Murphy Rocks

Geography
- Location: Antarctica
- Coordinates: 68°13′54.7″S 78°43′55.5″E﻿ / ﻿68.231861°S 78.732083°E

Administration
- Administered under the Antarctic Treaty System

Demographics
- Population: Uninhabited

= Murphy Rocks, Australian Antarctic Territory =

Murphy Rocks consists of two closely adjacent but very isolated rocks lying in the sea about 2.3 km off the ice-cliff coastline of the Ingrid Christensen Coast, Princess Elizabeth Land, in the Vestfold Hills region of Antarctica. The rocks are dark grey and rounded, with diameters of about 200 m and are located approximately 49.5 km north-east of Davis Station. In January 1979 the first landings were made by helicopter on these rocks, during which survey station NM/S/268 was established.

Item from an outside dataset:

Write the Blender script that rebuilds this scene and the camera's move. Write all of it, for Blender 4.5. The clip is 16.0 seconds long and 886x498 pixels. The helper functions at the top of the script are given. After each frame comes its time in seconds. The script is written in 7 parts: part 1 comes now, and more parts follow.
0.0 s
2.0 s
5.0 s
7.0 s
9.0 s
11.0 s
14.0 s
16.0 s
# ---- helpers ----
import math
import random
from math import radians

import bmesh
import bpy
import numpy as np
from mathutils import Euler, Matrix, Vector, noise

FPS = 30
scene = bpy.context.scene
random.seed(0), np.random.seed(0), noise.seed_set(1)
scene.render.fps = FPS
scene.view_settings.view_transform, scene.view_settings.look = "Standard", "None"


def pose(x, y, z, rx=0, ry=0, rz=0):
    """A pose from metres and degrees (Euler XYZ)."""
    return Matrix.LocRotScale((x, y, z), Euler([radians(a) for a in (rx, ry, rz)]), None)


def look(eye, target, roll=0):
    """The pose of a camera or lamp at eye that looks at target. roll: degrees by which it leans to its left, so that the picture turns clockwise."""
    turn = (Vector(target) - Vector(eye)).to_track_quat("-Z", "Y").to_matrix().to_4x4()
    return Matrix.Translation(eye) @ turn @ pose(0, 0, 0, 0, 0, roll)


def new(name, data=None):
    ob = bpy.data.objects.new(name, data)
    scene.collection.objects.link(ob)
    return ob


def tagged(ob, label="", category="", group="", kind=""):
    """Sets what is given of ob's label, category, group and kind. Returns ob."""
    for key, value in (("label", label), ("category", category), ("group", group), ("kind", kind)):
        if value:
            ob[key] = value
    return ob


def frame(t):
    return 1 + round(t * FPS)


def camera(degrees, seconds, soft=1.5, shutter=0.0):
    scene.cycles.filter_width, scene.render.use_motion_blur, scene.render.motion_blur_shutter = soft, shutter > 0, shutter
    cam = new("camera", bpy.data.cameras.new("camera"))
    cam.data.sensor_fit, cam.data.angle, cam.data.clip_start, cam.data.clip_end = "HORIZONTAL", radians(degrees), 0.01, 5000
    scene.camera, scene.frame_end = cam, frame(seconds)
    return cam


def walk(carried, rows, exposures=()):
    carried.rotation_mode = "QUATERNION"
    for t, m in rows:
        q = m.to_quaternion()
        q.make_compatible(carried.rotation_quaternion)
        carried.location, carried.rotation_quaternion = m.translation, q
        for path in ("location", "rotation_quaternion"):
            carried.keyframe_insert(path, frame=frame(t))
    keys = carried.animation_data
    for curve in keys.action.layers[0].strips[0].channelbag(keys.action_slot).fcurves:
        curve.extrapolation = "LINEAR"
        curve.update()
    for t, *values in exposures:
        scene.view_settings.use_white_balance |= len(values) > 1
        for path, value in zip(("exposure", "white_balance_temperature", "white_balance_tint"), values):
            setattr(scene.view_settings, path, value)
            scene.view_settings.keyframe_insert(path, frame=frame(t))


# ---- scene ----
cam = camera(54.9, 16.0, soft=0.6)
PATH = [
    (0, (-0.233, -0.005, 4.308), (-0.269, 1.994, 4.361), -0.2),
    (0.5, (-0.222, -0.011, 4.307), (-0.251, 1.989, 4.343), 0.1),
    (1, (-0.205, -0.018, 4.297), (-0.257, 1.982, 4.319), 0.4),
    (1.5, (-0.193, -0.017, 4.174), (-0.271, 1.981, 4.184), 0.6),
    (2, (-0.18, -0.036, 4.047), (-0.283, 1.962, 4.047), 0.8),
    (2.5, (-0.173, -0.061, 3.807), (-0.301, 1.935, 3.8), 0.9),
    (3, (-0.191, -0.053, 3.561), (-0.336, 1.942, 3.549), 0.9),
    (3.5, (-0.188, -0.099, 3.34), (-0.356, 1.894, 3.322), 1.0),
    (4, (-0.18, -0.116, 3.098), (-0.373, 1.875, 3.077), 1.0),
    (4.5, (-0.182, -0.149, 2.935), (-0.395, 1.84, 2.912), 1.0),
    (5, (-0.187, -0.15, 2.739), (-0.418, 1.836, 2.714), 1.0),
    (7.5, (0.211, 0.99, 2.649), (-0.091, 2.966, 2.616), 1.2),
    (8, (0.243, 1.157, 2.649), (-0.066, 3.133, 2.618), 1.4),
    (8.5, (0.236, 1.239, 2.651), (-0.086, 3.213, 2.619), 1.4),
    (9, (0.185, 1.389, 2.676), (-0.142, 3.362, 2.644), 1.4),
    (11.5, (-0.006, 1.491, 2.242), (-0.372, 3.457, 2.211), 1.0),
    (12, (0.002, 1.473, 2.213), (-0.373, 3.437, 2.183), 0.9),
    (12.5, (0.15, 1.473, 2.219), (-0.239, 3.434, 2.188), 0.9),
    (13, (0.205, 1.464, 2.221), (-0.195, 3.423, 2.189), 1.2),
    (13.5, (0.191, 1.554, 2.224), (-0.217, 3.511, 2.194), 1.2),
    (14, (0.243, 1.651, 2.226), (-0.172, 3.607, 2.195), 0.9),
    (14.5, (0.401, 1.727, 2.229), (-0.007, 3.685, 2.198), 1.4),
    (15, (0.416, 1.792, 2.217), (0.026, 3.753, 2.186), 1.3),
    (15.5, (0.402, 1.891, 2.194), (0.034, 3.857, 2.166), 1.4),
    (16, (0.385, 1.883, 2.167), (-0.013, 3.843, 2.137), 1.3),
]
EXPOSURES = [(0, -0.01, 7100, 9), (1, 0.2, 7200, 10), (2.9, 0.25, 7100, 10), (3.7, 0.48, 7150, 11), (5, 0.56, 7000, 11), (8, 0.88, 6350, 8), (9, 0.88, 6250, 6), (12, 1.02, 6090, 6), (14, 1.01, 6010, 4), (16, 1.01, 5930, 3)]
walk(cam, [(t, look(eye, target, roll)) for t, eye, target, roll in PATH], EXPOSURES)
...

The rocks are named for Brian Murphy, who made extensive surveys in the Vestfold Hills in 1978–79, including Doppler satellite fixes, a Tellurometer survey, heights by simultaneous reciprocal vertical angles and a site survey for a major re-building of Davis Station.

These rocks currently define the northeasternmost limit of ice-free rock areas of the Ingrid Christensen Coast, Princess Elizabeth Land, and, as such, form part of an extensive network of Adelie penguin rookeries located along this section of the coastline of Antarctica.

The summit of the southernmost rock, upon which Transit Doppler satellite survey station NM/S/268 was established in January, 1979, and to which the above WGS84 coordinates refer, is 22.4 m above mean sea level. The summit of the northernmost rock, upon which survey station NM/S/270 was established, is 23.8 m above mean sea level. Survey station NM/S/270 lies on a true bearing of 75° 49' distant 191.61 m from survey station NM/S/268.